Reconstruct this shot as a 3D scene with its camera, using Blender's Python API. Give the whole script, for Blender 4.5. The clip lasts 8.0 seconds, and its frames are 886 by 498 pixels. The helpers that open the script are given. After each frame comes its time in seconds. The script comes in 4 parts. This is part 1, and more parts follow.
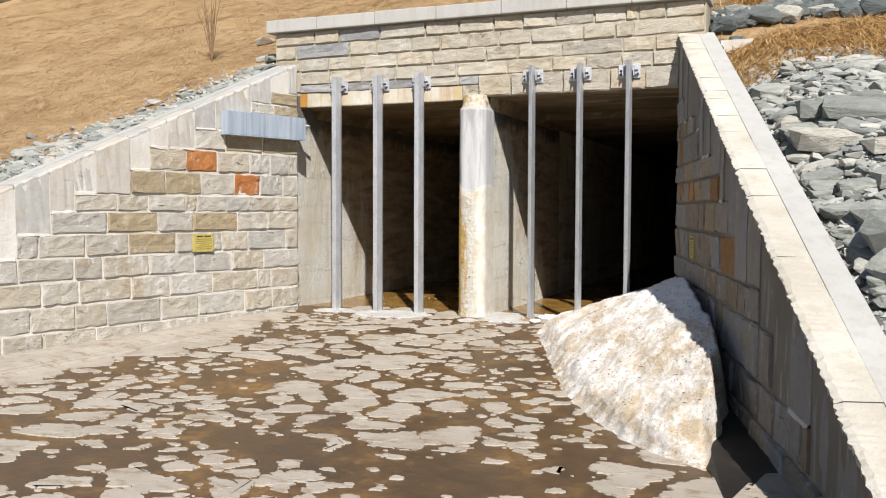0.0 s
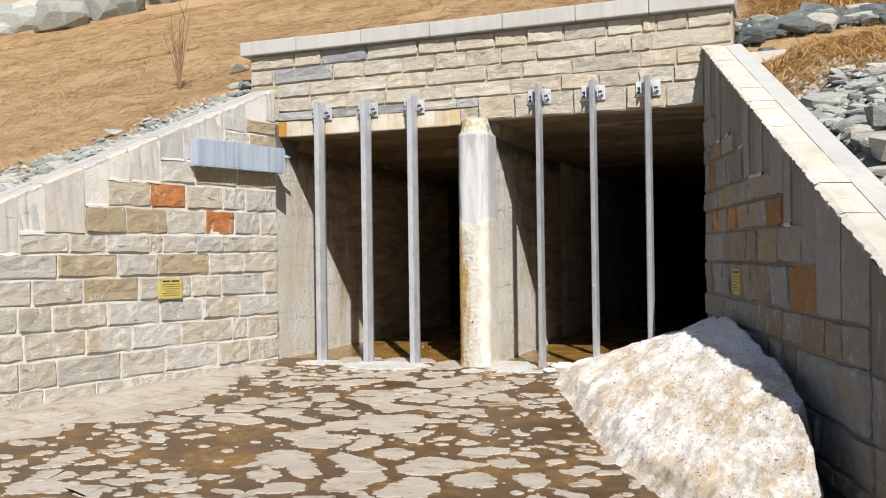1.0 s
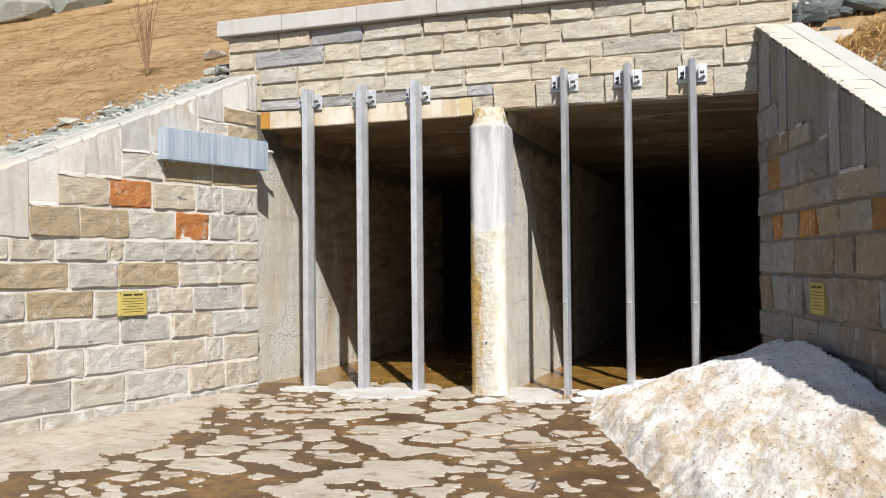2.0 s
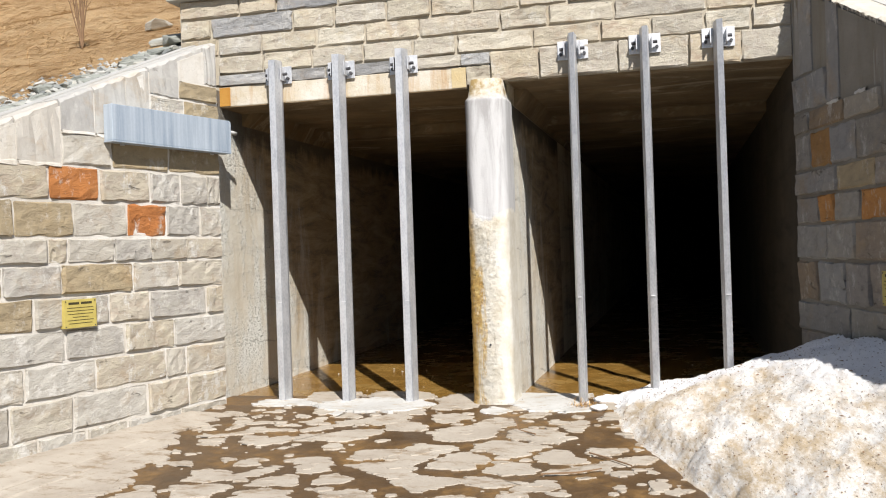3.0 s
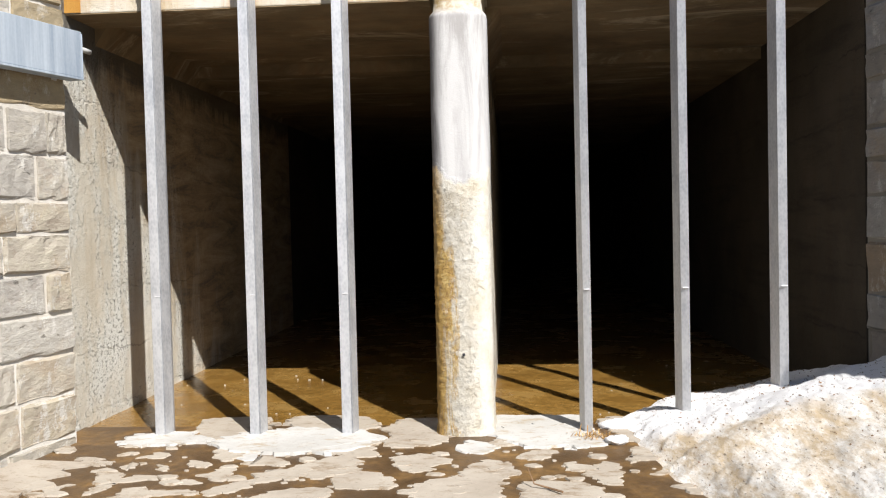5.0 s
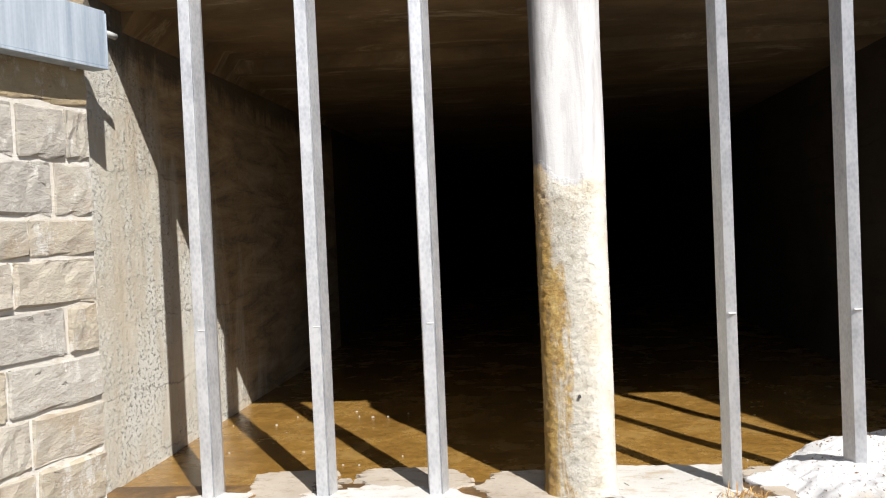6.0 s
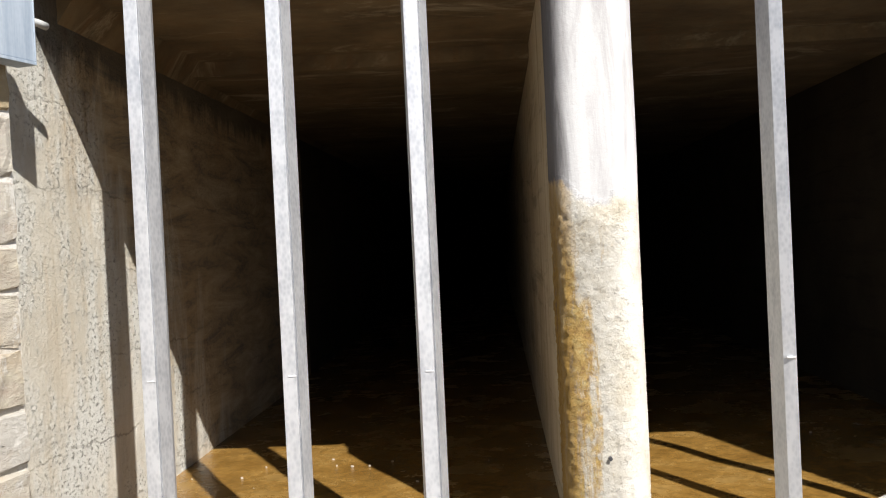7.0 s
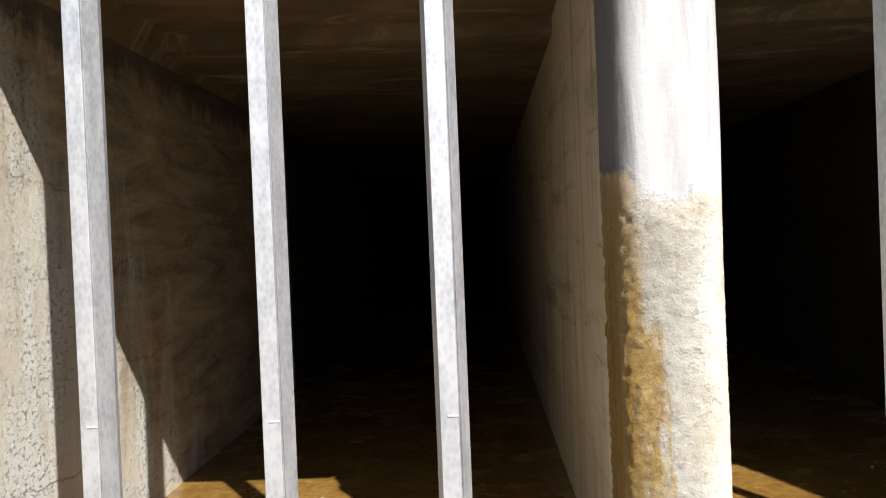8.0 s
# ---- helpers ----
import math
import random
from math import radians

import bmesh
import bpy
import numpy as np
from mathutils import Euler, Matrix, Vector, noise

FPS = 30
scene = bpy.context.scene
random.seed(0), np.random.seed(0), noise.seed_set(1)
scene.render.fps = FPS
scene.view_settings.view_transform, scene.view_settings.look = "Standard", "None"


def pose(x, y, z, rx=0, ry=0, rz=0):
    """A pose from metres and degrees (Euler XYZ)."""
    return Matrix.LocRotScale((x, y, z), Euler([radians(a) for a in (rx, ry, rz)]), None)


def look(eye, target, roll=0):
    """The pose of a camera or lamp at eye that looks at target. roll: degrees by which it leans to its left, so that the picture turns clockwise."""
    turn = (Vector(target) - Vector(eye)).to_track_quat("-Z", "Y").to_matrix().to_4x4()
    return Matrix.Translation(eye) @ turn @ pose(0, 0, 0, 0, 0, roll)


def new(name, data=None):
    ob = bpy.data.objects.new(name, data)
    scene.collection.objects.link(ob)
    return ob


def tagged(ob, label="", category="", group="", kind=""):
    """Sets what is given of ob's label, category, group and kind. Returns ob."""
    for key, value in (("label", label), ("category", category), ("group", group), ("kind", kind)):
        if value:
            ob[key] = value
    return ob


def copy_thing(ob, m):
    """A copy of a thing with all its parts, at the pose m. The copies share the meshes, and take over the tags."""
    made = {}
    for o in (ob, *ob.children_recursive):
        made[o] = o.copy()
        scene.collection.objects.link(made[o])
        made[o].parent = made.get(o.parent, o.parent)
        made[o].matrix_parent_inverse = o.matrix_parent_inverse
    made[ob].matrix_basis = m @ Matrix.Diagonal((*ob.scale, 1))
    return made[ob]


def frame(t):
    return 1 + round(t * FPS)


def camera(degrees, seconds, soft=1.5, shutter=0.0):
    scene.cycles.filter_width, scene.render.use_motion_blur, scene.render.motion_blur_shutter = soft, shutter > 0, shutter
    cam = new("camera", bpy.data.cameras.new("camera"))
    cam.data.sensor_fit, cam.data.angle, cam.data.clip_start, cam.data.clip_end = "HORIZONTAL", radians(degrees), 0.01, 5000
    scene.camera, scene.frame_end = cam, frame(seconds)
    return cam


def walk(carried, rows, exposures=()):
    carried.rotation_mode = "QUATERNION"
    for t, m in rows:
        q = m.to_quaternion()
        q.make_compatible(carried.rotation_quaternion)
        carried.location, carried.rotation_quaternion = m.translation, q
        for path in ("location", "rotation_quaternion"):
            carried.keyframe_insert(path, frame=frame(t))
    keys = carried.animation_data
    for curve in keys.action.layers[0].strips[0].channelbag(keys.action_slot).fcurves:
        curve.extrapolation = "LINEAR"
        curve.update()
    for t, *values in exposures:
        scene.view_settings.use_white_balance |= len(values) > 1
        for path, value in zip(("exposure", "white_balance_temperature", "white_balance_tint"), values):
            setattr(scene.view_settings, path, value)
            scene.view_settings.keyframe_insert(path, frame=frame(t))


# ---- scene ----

GOAL OF THE EXERCISE –
In the data above, please extract the lines from the first one through the line with "what is given", exactly, and keep pictures out.

RESULT FOR THIS EXERCISE –
Reconstruct this shot as a 3D scene with its camera, using Blender's Python API. Give the whole script, for Blender 4.5. The clip lasts 8.0 seconds, and its frames are 886 by 498 pixels. The helpers that open the script are given. After each frame comes its time in seconds. The script comes in 4 parts. This is part 1, and more parts follow.
0.0 s
1.0 s
2.0 s
3.0 s
5.0 s
6.0 s
7.0 s
8.0 s
# ---- helpers ----
import math
import random
from math import radians

import bmesh
import bpy
import numpy as np
from mathutils import Euler, Matrix, Vector, noise

FPS = 30
scene = bpy.context.scene
random.seed(0), np.random.seed(0), noise.seed_set(1)
scene.render.fps = FPS
scene.view_settings.view_transform, scene.view_settings.look = "Standard", "None"


def pose(x, y, z, rx=0, ry=0, rz=0):
    """A pose from metres and degrees (Euler XYZ)."""
    return Matrix.LocRotScale((x, y, z), Euler([radians(a) for a in (rx, ry, rz)]), None)


def look(eye, target, roll=0):
    """The pose of a camera or lamp at eye that looks at target. roll: degrees by which it leans to its left, so that the picture turns clockwise."""
    turn = (Vector(target) - Vector(eye)).to_track_quat("-Z", "Y").to_matrix().to_4x4()
    return Matrix.Translation(eye) @ turn @ pose(0, 0, 0, 0, 0, roll)


def new(name, data=None):
    ob = bpy.data.objects.new(name, data)
    scene.collection.objects.link(ob)
    return ob


def tagged(ob, label="", category="", group="", kind=""):
    """Sets what is given of ob's label, category, group and kind. Returns ob."""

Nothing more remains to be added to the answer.